Short task: Below is a listing; write it out exactly and drop any images from it.

— Start of Provided material —

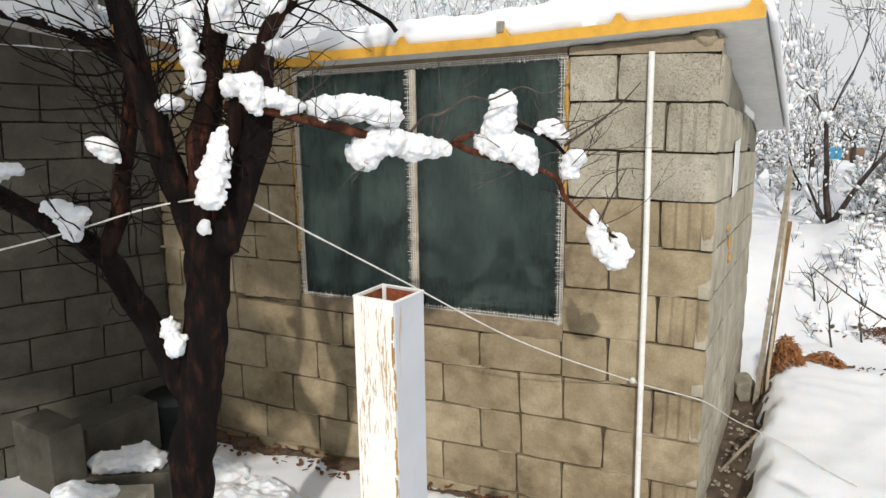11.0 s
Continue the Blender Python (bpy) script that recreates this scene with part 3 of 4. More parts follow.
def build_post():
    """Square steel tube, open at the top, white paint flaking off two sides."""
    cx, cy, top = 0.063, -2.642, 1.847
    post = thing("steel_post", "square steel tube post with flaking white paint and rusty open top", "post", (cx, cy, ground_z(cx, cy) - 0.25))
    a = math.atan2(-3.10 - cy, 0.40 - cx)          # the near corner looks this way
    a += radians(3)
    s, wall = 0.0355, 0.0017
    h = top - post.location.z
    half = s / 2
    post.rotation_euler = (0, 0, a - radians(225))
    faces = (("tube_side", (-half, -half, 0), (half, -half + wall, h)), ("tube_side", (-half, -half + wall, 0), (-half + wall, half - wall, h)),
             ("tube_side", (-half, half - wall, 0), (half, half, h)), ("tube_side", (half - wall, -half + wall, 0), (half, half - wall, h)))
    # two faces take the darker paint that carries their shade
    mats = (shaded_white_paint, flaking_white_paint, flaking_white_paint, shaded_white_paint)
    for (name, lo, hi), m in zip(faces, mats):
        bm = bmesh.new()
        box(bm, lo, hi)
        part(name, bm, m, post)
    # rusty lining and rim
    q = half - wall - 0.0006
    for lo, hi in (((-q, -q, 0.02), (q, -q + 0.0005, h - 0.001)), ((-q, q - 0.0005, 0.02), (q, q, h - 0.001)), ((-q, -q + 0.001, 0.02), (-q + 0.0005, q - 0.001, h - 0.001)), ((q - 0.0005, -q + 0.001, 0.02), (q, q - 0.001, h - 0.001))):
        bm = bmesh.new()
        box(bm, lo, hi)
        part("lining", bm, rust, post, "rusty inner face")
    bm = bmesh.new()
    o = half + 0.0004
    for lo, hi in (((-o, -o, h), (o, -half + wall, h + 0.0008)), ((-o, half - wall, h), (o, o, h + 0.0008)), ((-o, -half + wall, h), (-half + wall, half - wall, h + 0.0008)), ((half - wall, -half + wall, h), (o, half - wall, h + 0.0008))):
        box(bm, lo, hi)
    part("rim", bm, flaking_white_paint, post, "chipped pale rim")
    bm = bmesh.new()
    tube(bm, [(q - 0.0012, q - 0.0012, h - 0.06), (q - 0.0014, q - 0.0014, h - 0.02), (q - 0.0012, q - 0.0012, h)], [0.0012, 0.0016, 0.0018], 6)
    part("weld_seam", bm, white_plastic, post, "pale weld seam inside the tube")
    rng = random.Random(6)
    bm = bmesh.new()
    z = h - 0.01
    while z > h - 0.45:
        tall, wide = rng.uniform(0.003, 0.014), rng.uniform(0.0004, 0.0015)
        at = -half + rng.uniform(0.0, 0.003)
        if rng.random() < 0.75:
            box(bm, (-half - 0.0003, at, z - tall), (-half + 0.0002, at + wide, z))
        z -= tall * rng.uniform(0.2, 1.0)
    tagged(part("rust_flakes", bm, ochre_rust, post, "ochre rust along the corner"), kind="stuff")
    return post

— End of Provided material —

Task response:
11.0 s
Continue the Blender Python (bpy) script that recreates this scene with part 3 of 4. More parts follow.
def build_post():
    """Square steel tube, open at the top, white paint flaking off two sides."""
    cx, cy, top = 0.063, -2.642, 1.847
    post = thing("steel_post", "square steel tube post with flaking white paint and rusty open top", "post", (cx, cy, ground_z(cx, cy) - 0.25))
    a = math.atan2(-3.10 - cy, 0.40 - cx)          # the near corner looks this way
    a += radians(3)
    s, wall = 0.0355, 0.0017
    h = top - post.location.z
    half = s / 2
    post.rotation_euler = (0, 0, a - radians(225))
    faces = (("tube_side", (-half, -half, 0), (half, -half + wall, h)), ("tube_side", (-half, -half + wall, 0), (-half + wall, half - wall, h)),
             ("tube_side", (-half, half - wall, 0), (half, half, h)), ("tube_side", (half - wall, -half + wall, 0), (half, half - wall, h)))
    # two faces take the darker paint that carries their shade
    mats = (shaded_white_paint, flaking_white_paint, flaking_white_paint, shaded_white_paint)
    for (name, lo, hi), m in zip(faces, mats):
        bm = bmesh.new()
        box(bm, lo, hi)
        part(name, bm, m, post)
    # rusty lining and rim
    q = half - wall - 0.0006
    for lo, hi in (((-q, -q, 0.02), (q, -q + 0.0005, h - 0.001)), ((-q, q - 0.0005, 0.02), (q, q, h - 0.001)), ((-q, -q + 0.001, 0.02), (-q + 0.0005, q - 0.001, h - 0.001)), ((q - 0.0005, -q + 0.001, 0.02), (q, q - 0.001, h - 0.001))):
        bm = bmesh.new()
        box(bm, lo, hi)
        part("lining", bm, rust, post, "rusty inner face")
    bm = bmesh.new()
    o = half + 0.0004
    for lo, hi in (((-o, -o, h), (o, -half + wall, h + 0.0008)), ((-o, half - wall, h), (o, o, h + 0.0008)), ((-o, -half + wall, h), (-half + wall, half - wall, h + 0.0008)), ((half - wall, -half + wall, h), (o, half - wall, h + 0.0008))):
        box(bm, lo, hi)
    part("rim", bm, flaking_white_paint, post, "chipped pale rim")
    bm = bmesh.new()
    tube(bm, [(q - 0.0012, q - 0.0012, h - 0.06), (q - 0.0014, q - 0.0014, h - 0.02), (q - 0.0012, q - 0.0012, h)], [0.0012, 0.0016, 0.0018], 6)
    part("weld_seam", bm, white_plastic, post, "pale weld seam inside the tube")
    rng = random.Random(6)
    bm = bmesh.new()
    z = h - 0.01
    while z > h - 0.45:
        tall, wide = rng.uniform(0.003, 0.014), rng.uniform(0.0004, 0.0015)
        at = -half + rng.uniform(0.0, 0.003)
        if rng.random() < 0.75:
            box(bm, (-half - 0.0003, at, z - tall), (-half + 0.0002, at + wide, z))
        z -= tall * rng.uniform(0.2, 1.0)
    tagged(part("rust_flakes", bm, ochre_rust, post, "ochre rust along the corner"), kind="stuff")
    return post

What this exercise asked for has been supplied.